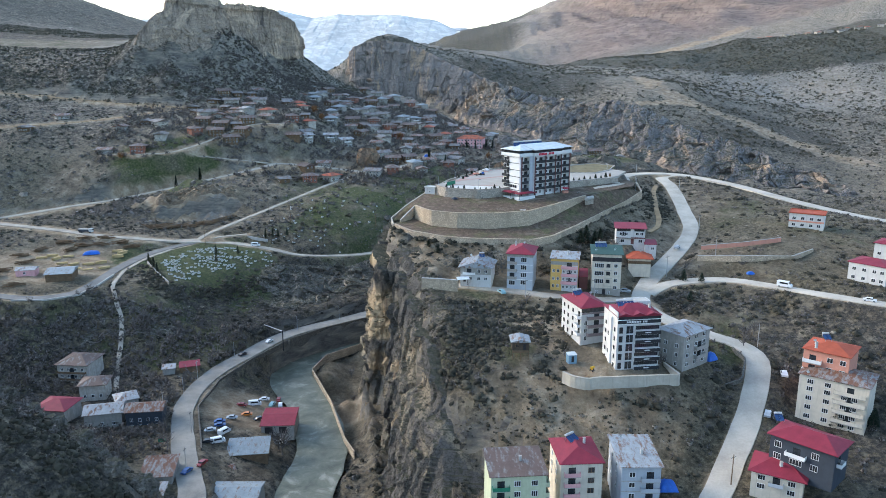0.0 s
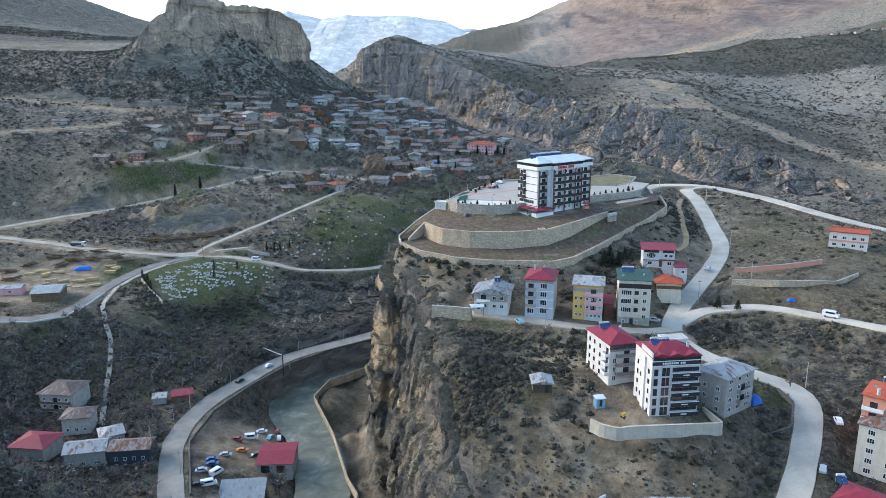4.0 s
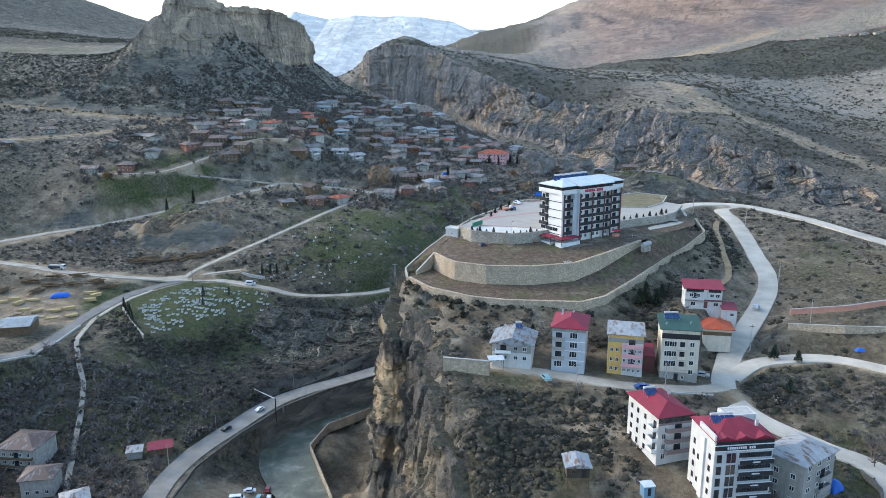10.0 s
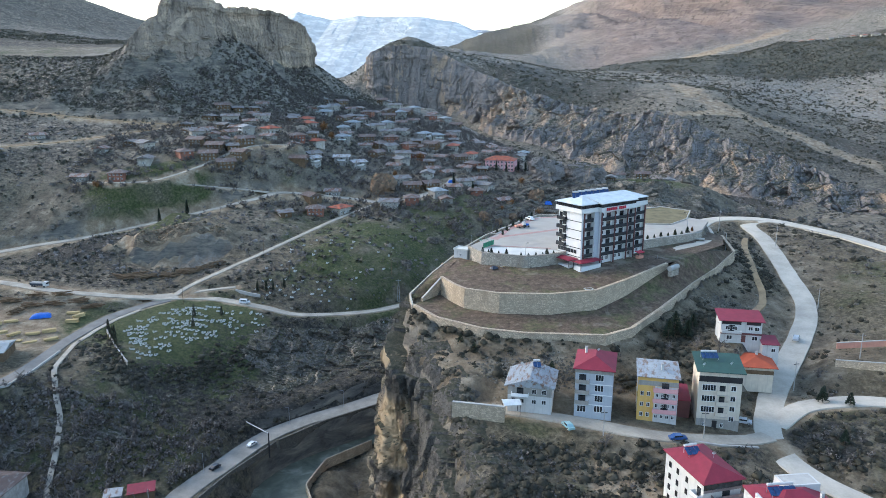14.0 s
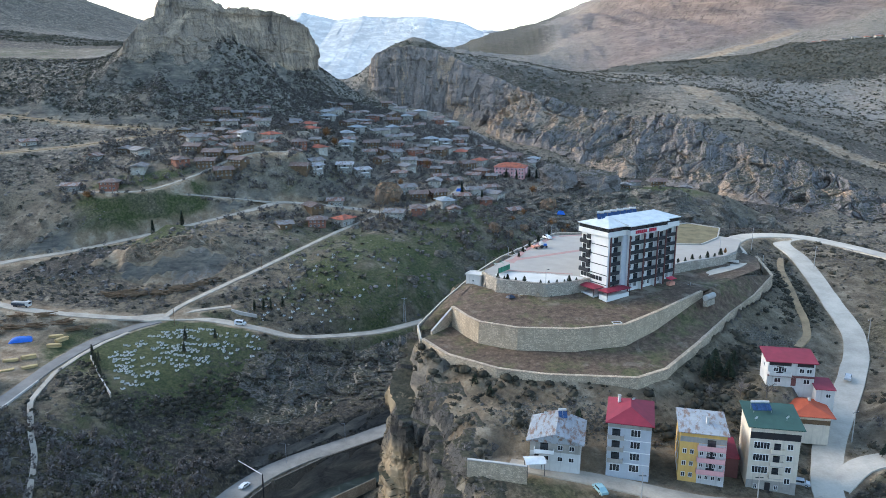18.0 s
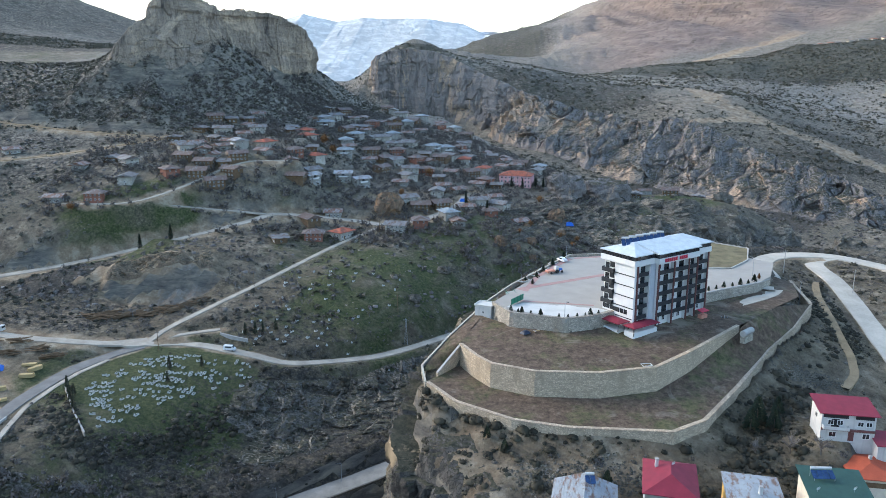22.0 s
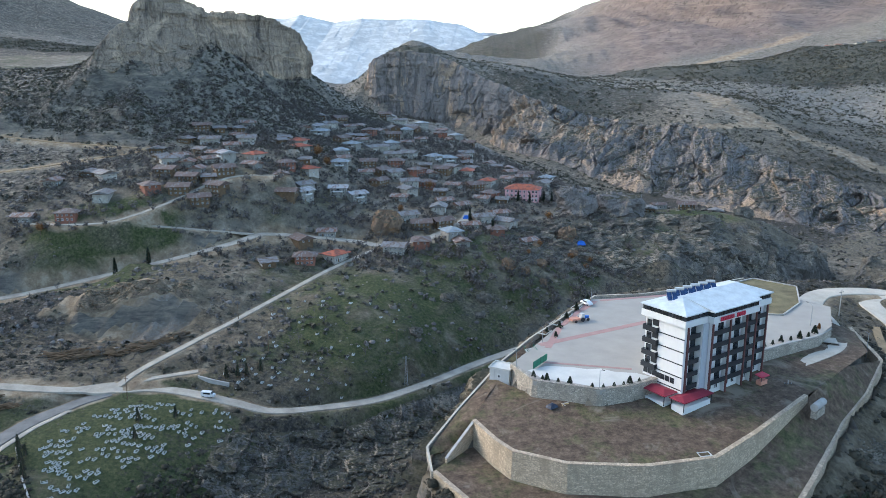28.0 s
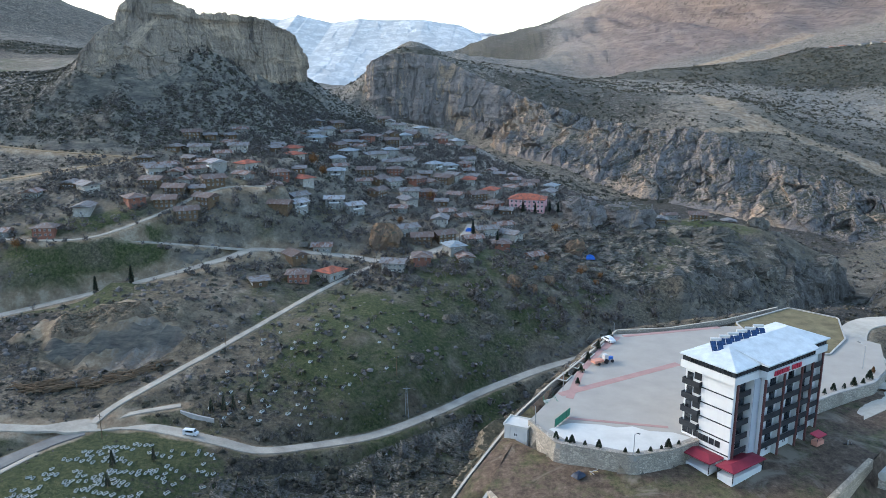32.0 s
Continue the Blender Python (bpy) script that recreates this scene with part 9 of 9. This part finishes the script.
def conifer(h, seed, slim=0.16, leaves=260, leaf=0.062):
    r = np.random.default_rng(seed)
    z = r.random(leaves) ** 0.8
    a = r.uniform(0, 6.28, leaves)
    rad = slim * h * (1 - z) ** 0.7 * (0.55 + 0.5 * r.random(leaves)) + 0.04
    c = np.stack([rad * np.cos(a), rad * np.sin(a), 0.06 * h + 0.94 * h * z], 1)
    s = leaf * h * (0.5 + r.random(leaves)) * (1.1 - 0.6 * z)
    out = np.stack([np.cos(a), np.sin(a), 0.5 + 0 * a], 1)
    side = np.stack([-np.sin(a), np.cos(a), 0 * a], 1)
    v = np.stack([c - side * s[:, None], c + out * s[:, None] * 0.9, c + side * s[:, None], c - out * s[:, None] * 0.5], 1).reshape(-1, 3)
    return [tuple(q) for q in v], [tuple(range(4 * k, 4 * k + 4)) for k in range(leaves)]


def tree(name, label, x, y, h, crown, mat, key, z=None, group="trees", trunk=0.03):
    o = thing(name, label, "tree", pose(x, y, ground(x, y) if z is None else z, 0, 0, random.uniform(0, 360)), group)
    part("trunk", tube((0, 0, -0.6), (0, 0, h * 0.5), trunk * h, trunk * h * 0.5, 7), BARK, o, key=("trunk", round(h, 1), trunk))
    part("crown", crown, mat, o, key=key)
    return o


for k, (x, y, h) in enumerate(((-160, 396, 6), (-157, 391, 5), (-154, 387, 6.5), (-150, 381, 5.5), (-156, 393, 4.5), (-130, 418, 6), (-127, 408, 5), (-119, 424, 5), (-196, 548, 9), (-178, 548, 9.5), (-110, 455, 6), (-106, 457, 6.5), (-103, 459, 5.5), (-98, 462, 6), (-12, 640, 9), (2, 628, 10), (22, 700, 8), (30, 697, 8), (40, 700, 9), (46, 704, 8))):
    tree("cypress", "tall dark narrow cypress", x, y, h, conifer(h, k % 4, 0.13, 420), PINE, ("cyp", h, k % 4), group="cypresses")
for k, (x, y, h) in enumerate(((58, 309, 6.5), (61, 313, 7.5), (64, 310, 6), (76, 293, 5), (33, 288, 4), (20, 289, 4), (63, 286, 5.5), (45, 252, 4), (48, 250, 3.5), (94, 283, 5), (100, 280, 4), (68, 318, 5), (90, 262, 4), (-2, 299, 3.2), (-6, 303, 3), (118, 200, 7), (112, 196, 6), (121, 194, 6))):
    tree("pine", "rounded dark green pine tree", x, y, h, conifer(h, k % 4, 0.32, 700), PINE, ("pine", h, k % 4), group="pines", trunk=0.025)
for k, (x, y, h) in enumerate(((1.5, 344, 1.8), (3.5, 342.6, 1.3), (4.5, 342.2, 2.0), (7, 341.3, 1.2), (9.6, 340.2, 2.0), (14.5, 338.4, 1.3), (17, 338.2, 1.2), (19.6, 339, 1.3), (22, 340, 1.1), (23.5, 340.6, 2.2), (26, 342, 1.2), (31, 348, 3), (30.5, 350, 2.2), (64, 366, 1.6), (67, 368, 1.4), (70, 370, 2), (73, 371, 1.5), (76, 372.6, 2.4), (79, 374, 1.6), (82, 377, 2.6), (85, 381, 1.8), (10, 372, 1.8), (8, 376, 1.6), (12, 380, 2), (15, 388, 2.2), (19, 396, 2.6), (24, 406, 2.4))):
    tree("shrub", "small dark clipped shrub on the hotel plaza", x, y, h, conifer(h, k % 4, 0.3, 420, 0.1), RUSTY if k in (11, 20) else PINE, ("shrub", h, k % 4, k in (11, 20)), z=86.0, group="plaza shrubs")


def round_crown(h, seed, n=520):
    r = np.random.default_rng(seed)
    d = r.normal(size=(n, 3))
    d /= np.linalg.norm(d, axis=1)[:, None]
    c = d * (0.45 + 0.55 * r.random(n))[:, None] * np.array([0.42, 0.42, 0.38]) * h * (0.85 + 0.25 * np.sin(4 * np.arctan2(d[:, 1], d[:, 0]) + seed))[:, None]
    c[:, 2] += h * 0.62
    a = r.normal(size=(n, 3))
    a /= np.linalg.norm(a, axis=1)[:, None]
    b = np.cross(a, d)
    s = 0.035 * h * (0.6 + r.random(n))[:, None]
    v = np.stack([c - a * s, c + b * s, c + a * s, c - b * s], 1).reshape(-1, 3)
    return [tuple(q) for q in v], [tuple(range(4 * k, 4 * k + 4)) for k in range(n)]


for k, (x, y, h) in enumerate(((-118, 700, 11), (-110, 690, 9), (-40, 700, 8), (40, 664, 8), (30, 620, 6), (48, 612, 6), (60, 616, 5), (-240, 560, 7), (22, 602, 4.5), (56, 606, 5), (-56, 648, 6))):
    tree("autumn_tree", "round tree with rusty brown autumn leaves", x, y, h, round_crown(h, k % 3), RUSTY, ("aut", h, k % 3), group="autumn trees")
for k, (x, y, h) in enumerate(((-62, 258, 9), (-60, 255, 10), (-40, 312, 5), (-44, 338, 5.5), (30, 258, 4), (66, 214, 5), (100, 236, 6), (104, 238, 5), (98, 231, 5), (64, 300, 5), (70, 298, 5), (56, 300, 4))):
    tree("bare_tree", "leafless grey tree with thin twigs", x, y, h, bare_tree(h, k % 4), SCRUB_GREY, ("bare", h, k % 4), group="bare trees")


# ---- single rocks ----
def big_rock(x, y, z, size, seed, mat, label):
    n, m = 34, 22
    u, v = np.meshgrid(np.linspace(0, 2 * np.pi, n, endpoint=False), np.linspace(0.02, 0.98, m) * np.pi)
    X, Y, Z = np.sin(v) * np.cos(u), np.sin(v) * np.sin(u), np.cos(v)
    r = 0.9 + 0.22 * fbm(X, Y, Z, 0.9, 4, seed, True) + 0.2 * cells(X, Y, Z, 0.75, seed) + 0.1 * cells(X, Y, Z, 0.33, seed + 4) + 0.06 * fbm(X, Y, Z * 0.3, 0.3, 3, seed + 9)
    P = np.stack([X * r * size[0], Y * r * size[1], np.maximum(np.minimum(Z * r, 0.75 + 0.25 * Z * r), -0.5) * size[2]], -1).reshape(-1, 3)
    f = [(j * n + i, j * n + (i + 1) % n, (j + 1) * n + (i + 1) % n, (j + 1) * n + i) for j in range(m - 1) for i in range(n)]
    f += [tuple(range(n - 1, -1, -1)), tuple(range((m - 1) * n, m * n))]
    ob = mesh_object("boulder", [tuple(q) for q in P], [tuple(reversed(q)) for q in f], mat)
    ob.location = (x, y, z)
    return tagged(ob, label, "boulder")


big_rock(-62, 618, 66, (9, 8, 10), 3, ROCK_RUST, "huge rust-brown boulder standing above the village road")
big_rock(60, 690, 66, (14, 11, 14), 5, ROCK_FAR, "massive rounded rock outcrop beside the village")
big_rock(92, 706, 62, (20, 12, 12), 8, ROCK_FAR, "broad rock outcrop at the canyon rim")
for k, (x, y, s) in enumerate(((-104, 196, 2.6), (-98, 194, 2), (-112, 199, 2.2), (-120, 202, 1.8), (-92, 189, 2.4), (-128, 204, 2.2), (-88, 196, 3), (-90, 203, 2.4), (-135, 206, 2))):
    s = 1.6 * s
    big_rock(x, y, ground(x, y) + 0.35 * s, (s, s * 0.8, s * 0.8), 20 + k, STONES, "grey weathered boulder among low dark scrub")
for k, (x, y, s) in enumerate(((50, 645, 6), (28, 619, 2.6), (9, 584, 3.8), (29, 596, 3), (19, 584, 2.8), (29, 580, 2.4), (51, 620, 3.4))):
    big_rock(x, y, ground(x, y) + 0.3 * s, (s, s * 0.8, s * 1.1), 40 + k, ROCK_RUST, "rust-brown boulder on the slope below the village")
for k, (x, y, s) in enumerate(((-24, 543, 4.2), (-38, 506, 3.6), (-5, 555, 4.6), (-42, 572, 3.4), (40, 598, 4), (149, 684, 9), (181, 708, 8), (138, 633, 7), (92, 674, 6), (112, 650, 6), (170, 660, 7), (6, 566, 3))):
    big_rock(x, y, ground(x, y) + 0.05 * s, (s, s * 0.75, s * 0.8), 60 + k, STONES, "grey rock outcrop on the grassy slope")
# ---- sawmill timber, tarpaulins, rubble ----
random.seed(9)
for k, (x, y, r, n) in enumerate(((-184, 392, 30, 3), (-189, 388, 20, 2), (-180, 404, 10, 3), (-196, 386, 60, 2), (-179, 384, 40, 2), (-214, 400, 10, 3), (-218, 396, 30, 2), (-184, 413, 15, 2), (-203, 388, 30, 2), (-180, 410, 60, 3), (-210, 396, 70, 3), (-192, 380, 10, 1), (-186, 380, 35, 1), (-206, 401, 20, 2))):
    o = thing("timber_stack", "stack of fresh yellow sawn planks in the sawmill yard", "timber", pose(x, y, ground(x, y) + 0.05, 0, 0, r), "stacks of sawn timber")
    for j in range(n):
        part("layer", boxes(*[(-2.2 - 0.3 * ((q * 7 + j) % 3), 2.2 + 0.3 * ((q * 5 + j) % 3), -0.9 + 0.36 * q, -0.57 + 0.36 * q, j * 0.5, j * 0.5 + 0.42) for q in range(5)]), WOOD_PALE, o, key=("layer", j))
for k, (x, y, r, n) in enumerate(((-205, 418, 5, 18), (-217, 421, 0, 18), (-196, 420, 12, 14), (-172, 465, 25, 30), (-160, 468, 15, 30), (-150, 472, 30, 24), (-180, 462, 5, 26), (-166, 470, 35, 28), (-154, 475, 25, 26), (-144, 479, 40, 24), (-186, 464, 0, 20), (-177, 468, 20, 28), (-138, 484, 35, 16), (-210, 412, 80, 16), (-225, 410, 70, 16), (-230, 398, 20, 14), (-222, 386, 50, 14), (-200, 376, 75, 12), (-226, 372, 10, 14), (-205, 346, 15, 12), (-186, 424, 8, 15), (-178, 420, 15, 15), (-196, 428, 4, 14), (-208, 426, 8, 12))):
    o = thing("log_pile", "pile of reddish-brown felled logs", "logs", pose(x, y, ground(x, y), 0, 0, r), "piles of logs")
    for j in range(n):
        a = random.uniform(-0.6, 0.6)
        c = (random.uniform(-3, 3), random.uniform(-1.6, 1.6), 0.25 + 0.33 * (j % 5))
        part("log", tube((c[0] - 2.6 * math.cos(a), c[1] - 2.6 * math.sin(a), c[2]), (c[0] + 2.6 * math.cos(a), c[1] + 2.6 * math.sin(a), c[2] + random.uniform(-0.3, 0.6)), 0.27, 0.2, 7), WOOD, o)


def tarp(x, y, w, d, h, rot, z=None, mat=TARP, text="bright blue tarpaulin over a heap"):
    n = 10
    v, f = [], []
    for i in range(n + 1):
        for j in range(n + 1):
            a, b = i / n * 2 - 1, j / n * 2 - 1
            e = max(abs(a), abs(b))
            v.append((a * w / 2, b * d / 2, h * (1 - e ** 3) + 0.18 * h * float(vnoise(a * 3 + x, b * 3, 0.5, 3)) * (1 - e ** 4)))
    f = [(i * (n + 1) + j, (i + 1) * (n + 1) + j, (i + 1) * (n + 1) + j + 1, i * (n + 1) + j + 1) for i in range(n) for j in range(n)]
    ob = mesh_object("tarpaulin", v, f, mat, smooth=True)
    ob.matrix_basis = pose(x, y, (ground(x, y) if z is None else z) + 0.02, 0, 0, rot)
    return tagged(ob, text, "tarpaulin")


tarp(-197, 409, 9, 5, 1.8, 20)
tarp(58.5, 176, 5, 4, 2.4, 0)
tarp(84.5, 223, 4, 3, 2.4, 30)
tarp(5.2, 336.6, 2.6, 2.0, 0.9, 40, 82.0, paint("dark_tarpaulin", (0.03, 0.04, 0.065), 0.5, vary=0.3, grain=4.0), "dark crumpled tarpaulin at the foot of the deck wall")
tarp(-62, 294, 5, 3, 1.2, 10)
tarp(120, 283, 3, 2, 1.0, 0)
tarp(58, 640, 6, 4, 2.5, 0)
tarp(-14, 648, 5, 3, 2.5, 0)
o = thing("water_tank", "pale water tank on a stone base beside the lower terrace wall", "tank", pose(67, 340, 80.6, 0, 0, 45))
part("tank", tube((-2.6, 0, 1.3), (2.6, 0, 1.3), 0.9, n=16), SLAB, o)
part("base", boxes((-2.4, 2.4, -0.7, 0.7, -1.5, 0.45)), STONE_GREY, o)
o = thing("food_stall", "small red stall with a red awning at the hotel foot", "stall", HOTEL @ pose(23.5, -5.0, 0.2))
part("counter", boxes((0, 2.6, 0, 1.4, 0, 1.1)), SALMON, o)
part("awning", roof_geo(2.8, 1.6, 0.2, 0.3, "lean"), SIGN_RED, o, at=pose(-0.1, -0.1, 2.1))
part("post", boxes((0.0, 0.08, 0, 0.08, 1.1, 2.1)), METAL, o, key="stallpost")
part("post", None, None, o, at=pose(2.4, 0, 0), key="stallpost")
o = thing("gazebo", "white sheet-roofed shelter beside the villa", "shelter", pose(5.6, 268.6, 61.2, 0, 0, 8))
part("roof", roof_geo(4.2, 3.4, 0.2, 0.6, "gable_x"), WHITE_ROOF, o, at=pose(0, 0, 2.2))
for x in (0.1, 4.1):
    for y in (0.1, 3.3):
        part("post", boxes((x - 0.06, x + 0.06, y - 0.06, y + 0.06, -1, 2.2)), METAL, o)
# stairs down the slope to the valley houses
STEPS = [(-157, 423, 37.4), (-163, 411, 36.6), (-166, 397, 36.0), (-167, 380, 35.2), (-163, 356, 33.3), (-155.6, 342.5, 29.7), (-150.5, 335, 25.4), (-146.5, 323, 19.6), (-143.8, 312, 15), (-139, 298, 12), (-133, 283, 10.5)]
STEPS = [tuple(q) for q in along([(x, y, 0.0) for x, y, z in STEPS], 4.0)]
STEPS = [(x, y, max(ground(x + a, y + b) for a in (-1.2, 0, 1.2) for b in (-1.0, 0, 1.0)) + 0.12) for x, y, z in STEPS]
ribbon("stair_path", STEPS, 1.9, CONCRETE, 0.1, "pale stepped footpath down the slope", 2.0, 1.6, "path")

### What is being asked
Print the lines from the line with "Continue the Blender" to the line with "k in range(leaves)]" exactly, and print nothing else. Both of those lines are included.

### Answer to this task
Continue the Blender Python (bpy) script that recreates this scene with part 9 of 9. This part finishes the script.
def conifer(h, seed, slim=0.16, leaves=260, leaf=0.062):
    r = np.random.default_rng(seed)
    z = r.random(leaves) ** 0.8
    a = r.uniform(0, 6.28, leaves)
    rad = slim * h * (1 - z) ** 0.7 * (0.55 + 0.5 * r.random(leaves)) + 0.04
    c = np.stack([rad * np.cos(a), rad * np.sin(a), 0.06 * h + 0.94 * h * z], 1)
    s = leaf * h * (0.5 + r.random(leaves)) * (1.1 - 0.6 * z)
    out = np.stack([np.cos(a), np.sin(a), 0.5 + 0 * a], 1)
    side = np.stack([-np.sin(a), np.cos(a), 0 * a], 1)
    v = np.stack([c - side * s[:, None], c + out * s[:, None] * 0.9, c + side * s[:, None], c - out * s[:, None] * 0.5], 1).reshape(-1, 3)
    return [tuple(q) for q in v], [tuple(range(4 * k, 4 * k + 4)) for k in range(leaves)]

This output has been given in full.